17 June 2010

Out of the West

It was cold outside, and it must have kept most punters away. Too bad, because the Tom O’Halloran Trio were hot – complex playing, lots of fast unison lines, interesting solo passages but supported with the fluidity of a band of equals who bounce freely off eachother. The members of the trio have been dispersed recently (Tom in Sydney, Peter in Perth and I think Daniel was in Hawaii) but they had the feeling of musicians who know eachother well. Their history includes a few CDs and lots of playing together in Perth. The tour must have refreshed their musical relationships, and it was impressive.

This is a modern piano trio, so there’s lots of space for each member to perform. Style-wise, I heard 1960s Corea several times, but there was a fabulously exciting and authentic latin dedicated to Gonzalo Rubalcaba and some piano mates were hearing a range of influences. The first tunes felt calm and undemonstrative in their steadiness and ease of performance, but there was still an underlying liveliness and intensity. By the time of the latin at the end of the night, the masterful control and musical freedom was still there, but the band was hotter, the volume was louder, the interactions were more intense and sharper. But it was always the intense interaction and the group performance. Also impressive was the composition. The tunes were presumably all originals. There were a few simpler chordal structures, but more common were the devilishly difficult unison lines from piano and bass, and the complex ostinatos behind drum solos that must have been written. And no charts on show, so the tunes were all well assimilated.

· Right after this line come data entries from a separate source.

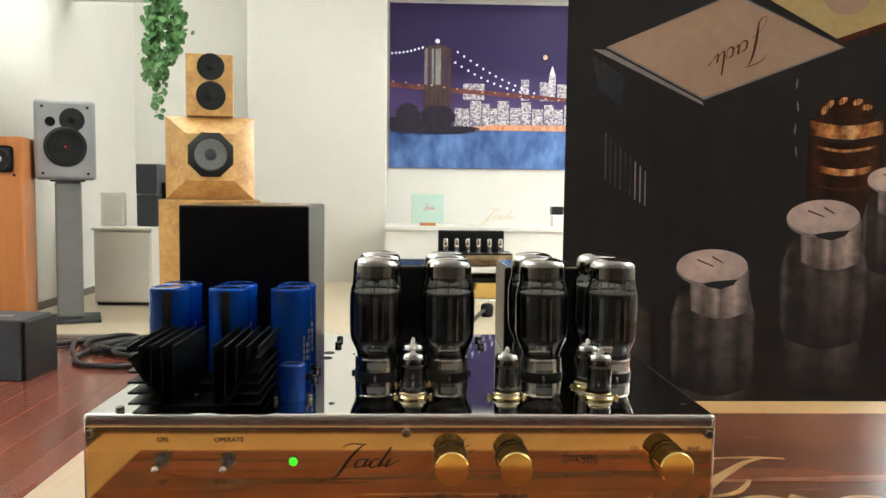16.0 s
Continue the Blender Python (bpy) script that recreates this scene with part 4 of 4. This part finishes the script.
# low white counter in the niche
ct = thing("white_counter", 0.9, 5.99, FB, "long low white counter under the picture", "counter")
part("body", box(-1.11, 1.5, -0.28, 0.30, 0.03, 0.46, 0.004), M["white"], ct)
part("top", box(-1.115, 1.51, -0.30, 0.305, 0.4605, 0.492, 0.004), M["white"], ct)
part("plinth", box(-1.08, 1.47, -0.25, 0.28, 0, 0.03), M["skirting"], ct)
CT = FB + 0.492
pq = thing("glass_plaque", 0.13, 5.90, CT, "pale teal glass plaque on a wooden foot", "plaque")
part("pane", box(-0.13, 0.13, -0.006, 0.006, 0.02, 0.255, 0.003), M["teal"], pq)
part("foot", box(-0.065, 0.065, -0.03, 0.03, 0, 0.024, 0.004), M["cherry"], pq)
part("emblem", flourish(0.11, 0.07, 1.4), M["red"], pq, at=pose(0.01, -0.0065, 0.14, 90))
bs = thing("script_sign", 0.70, 5.90, CT, "pale gold cut-out flourish sign", "sign")
part("strokes", flourish(0.30, 0.14, 1.3), surface("pale_gold", (0.70, 0.62, 0.42), None, 0.4, 0.3, 20), bs, at=pose(0, 0, 0.075, 90))
part("foot", box(-0.12, 0.12, -0.015, 0.015, 0, 0.006, 0.002), M["white"], bs)
dv = thing("small_device", 1.19, 5.88, CT, "small white device with a black top", "device")
part("body", box(-0.06, 0.09, -0.06, 0.06, 0, 0.10, 0.01), M["white"], dv)
part("top", box(-0.065, 0.03, -0.05, 0.05, 0.10, 0.165, 0.008), M["black_plastic"], dv)

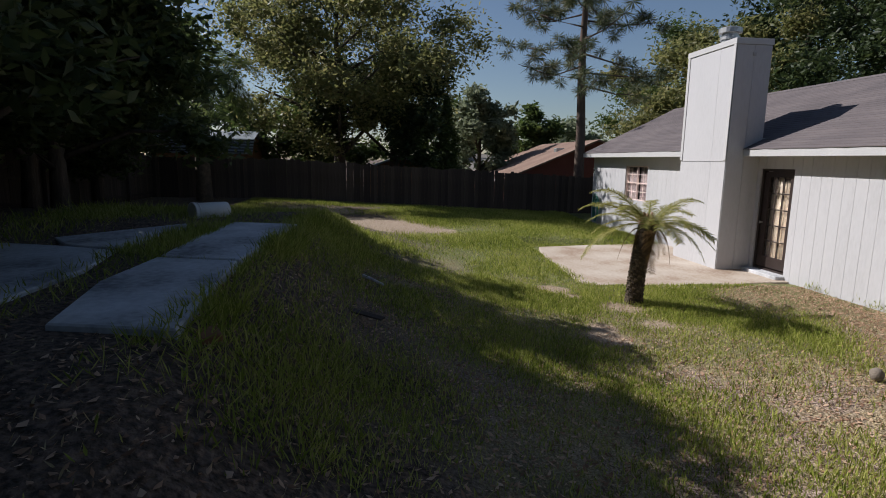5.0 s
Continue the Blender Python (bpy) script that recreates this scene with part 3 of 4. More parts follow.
def sago(x, y, z, trunk_h, lean, fronds, length, mat, label, seed=1, rr=0.15, scars=190, droops=((0.45, 0.55), (0.3, 0.75), (0.75, 0.75)), skirt=0):
    rnd = random.Random(seed)
    ob = thing("sago_palm", label, "palm", at=(x, y, z))
    bm = bmesh.new()
    top = Vector((lean[0], lean[1], trunk_h))
    pts = [Vector((0, 0, -0.15)), Vector((0, 0, 0.03))] + [Vector((lean[0] * f * f, lean[1] * f * f, trunk_h * f)) for f in (0.25, 0.5, 0.75, 1.0)]
    add_tube(bm, pts, [rr * 1.25, rr * 1.15, rr * 0.95, rr, rr * 1.1, rr * 1.05], 16)
    trunk = part("trunk", bm, M["sago_bark"], ob, "rough dark trunk of leaf scars", True)
    # leaf-base scars in a spiral
    sc = bmesh.new()
    add_box(sc, (-0.042, -0.036, -0.022), (0.042, 0.036, 0.03))
    for v in sc.verts:
        if v.co.x > 0:
            v.co *= 0.6
            v.co.z += 0.012
    me = bpy.data.meshes.new("leaf_scar")
    sc.to_mesh(me)
    sc.free()
    me.materials.append(M["sago_bark"])
    for i in range(scars):
        f = (i + 0.5) / scars
        a = i * 2.39996
        c = Vector((lean[0] * f * f, lean[1] * f * f, trunk_h * f))
        o = new("leaf_scar", me)
        o.parent = trunk
        o.matrix_local = Matrix.Translation(c + Vector((math.cos(a), math.sin(a), 0)) * rr * (1.02 - 0.1 * math.sin(math.pi * f))) @ Euler((0, -0.5 + rnd.uniform(-0.2, 0.2), a)).to_matrix().to_4x4()
    # core of new growth and old stubs
    bm = bmesh.new()
    for i in range(46):
        a, e = i * 2.4, rnd.uniform(0.15, 1.3)
        d = Vector((math.cos(a) * math.cos(e), math.sin(a) * math.cos(e), math.sin(e)))
        add_tube(bm, [top + d * 0.05, top + d * rnd.uniform(0.14, 0.24)], [0.034, 0.012], 5)
    part("crown_core", bm, M["dead_leaf"], ob, "brown fibrous crown core")
    meshes = [frond_mesh(length, 52, length * 0.13, dr, mat, li, 10 * seed + k) for k, (li, dr) in enumerate(droops)]
    for i in range(fronds):
        a = i * 2.39996 + rnd.uniform(-0.15, 0.15)
        k = i % len(meshes)
        o = new("frond", meshes[k])
        o.parent = ob
        o.matrix_local = Matrix.Translation(top + Vector((math.cos(a) * 0.06, math.sin(a) * 0.06, 0.05 * rnd.random()))) @ Euler((rnd.uniform(-0.25, 0.25), rnd.uniform(-0.25, 0.3), a)).to_matrix().to_4x4() @ Matrix.Scale(rnd.uniform(0.8, 1.08), 4)
    dead = frond_mesh(length * 0.42, 26, length * 0.09, 1.5, M["dry_frond"], 0.25, 10 * seed + 9) if skirt else None
    for i in range(skirt):
        a = i * 2.39996 + rnd.uniform(-0.3, 0.3)
        o = tagged(new("frond", dead), "dry brown hanging frond")
        o.parent = ob
        o.matrix_local = Matrix.Translation(top + Vector((math.cos(a) * 0.07, math.sin(a) * 0.07, -0.04))) @ Euler((rnd.uniform(-0.3, 0.3), rnd.uniform(0.0, 0.5), a)).to_matrix().to_4x4() @ Matrix.Scale(rnd.uniform(0.6, 1.0), 4)
    return ob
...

Tom was easy and inventive in his improvisations, ranging widely, sometimes toying with the keys with scalar runs, sometimes playing the most complex of extended chords, but responsive and malleable in his statements. I noticed how he watched the others, obviously comfortable without needing to watch the keyboard. Peter was accurate in intonation and sharp with melody lines right into the thumb positions. I noticed some beautifully formed classic handshapes on the fingerboard (bass players stretch the index finger up from the other fingers which are perpendicular to the fingerboard, although jazz players are more lax than classical). There were some excellent solos with lines that were considered and not too fast. Daniel was busy, supporting but also highlighting or contrasting with sharp snaps or soft cymbals and rich dynamics. He also showed a readiness to play across and through the beats: I was stunned by some sustained polyrhythms. His solos seemed to become more common later in the night, culminating with a beauty on the final latin tune with snare off for a timbale effect. The small audience may have been a bit dispiriting and Tom was easy-going although not particularly talkative, but there was good cheer in the band, and they was happy to chat in the breaks. So, it was serious playing and a seriously impressive performance, but a casual event. It was a beauty; too bad if you missed it. Tom O’Halloran (piano) played with Peter Jeavons (bass) and Daniel Susnjar (drums).